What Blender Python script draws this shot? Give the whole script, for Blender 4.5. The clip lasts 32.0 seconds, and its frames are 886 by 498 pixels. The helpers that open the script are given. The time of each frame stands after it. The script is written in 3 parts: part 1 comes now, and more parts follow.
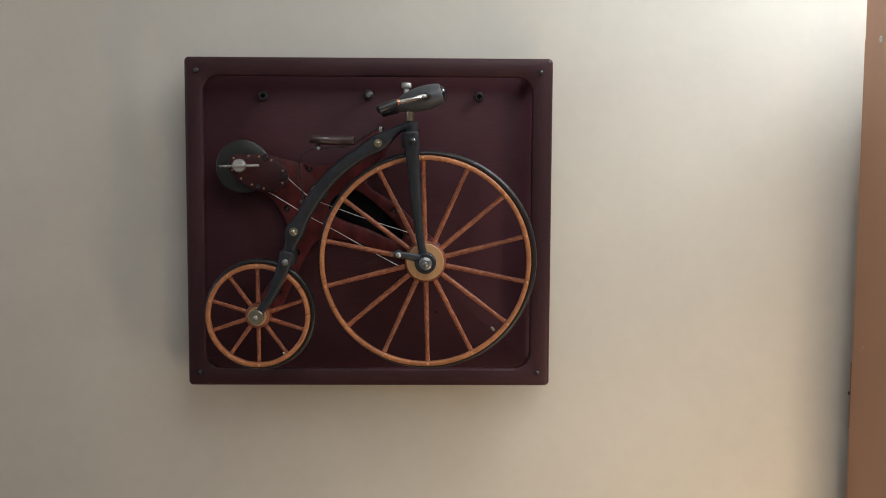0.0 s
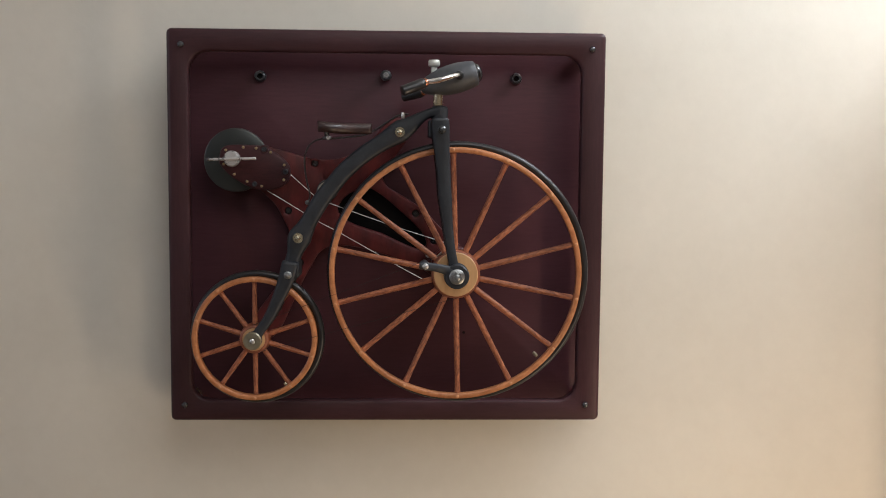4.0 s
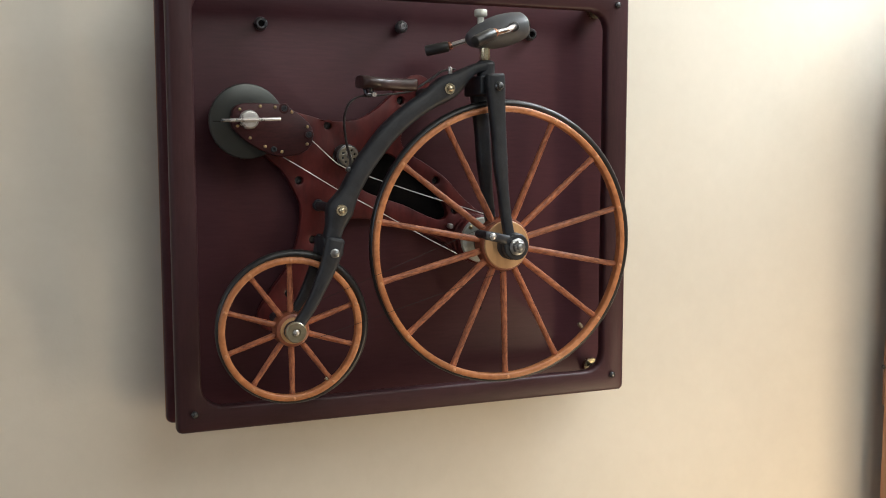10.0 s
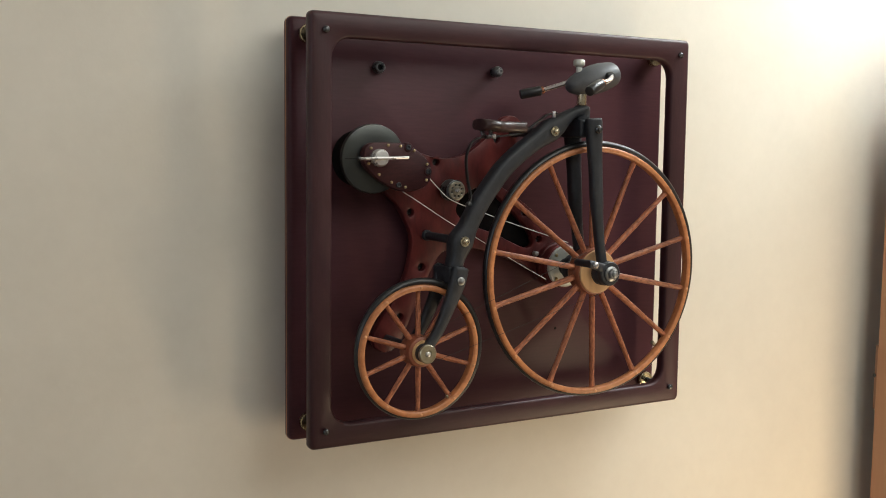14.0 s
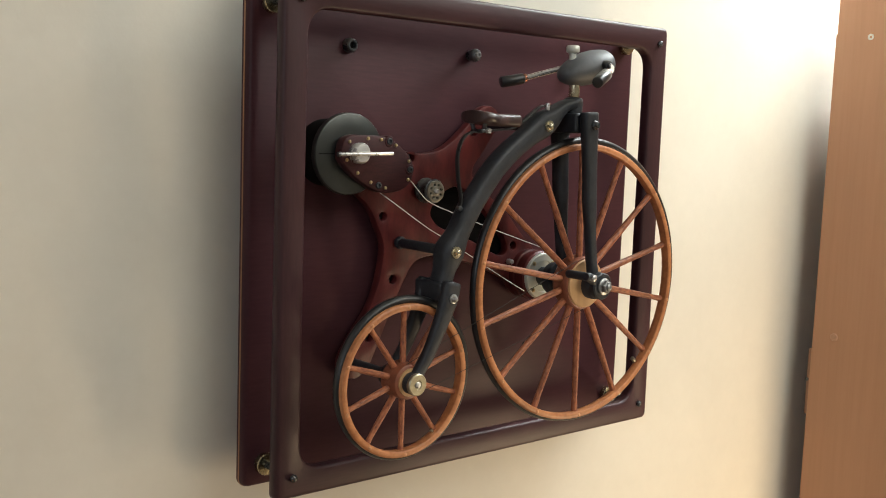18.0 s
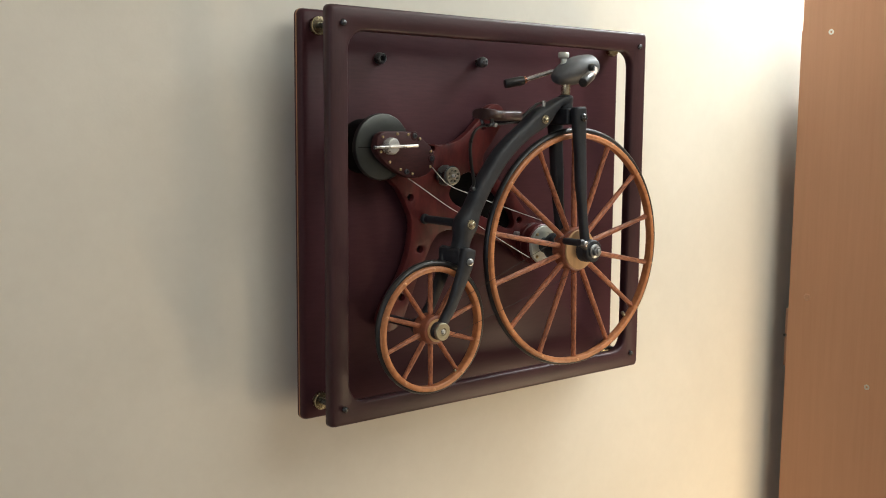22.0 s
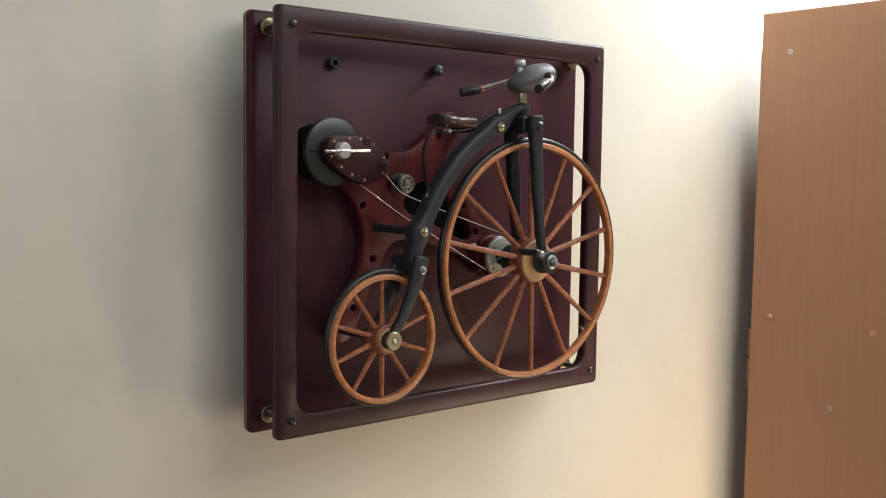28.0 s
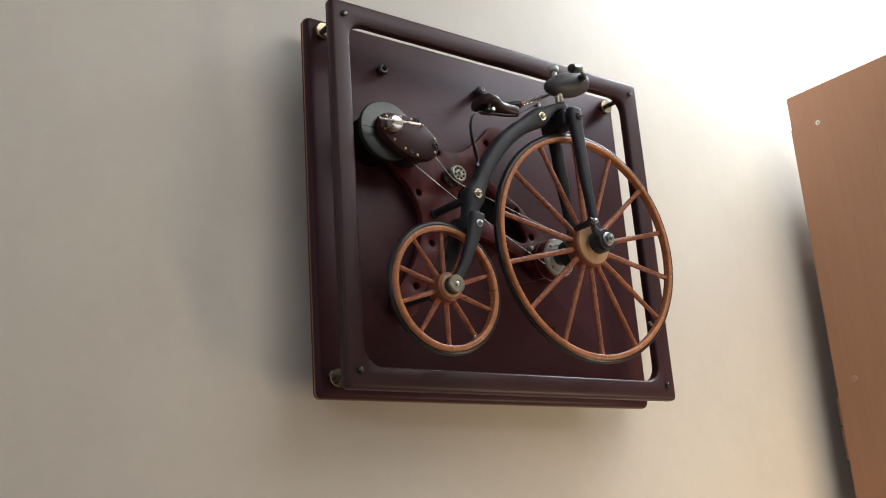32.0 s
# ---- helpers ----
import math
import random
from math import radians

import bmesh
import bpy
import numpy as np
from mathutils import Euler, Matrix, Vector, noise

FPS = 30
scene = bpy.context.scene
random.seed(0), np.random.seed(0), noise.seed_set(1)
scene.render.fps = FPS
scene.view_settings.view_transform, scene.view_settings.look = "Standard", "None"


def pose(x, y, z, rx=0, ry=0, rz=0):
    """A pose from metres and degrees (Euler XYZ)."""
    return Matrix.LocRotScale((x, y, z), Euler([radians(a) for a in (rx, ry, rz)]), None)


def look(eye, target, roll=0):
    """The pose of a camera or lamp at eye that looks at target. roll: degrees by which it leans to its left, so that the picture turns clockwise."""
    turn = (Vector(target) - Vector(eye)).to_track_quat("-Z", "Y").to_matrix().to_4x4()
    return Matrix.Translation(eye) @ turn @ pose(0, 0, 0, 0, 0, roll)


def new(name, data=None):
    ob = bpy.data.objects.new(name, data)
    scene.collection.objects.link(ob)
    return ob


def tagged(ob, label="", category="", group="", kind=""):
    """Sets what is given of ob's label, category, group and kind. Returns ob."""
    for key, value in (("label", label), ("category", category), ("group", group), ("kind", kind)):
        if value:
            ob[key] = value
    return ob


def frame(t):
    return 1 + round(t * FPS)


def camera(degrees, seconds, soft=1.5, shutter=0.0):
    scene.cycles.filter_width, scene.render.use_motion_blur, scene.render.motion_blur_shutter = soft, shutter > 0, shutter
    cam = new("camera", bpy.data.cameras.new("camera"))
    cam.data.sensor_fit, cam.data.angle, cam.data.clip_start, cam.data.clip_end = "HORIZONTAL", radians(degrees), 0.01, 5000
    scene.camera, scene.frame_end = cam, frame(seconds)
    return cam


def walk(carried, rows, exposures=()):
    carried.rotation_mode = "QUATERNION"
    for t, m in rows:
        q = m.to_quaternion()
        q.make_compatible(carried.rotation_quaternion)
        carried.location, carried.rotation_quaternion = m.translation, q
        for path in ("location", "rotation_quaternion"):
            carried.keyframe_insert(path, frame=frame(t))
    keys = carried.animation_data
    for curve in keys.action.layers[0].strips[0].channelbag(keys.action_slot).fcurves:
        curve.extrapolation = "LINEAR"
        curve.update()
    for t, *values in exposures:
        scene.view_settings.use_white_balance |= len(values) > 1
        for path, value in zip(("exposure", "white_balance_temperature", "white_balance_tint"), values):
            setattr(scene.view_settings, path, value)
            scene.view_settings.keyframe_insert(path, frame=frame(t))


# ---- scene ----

__________

Output exactly the span of lines from the top of the listing through the line holding "import bmesh", and leave every picture out.

◆ **CORRECT OUTPUT**
What Blender Python script draws this shot? Give the whole script, for Blender 4.5. The clip lasts 32.0 seconds, and its frames are 886 by 498 pixels. The helpers that open the script are given. The time of each frame stands after it. The script is written in 3 parts: part 1 comes now, and more parts follow.
0.0 s
4.0 s
10.0 s
14.0 s
18.0 s
22.0 s
28.0 s
32.0 s
# ---- helpers ----
import math
import random
from math import radians

import bmesh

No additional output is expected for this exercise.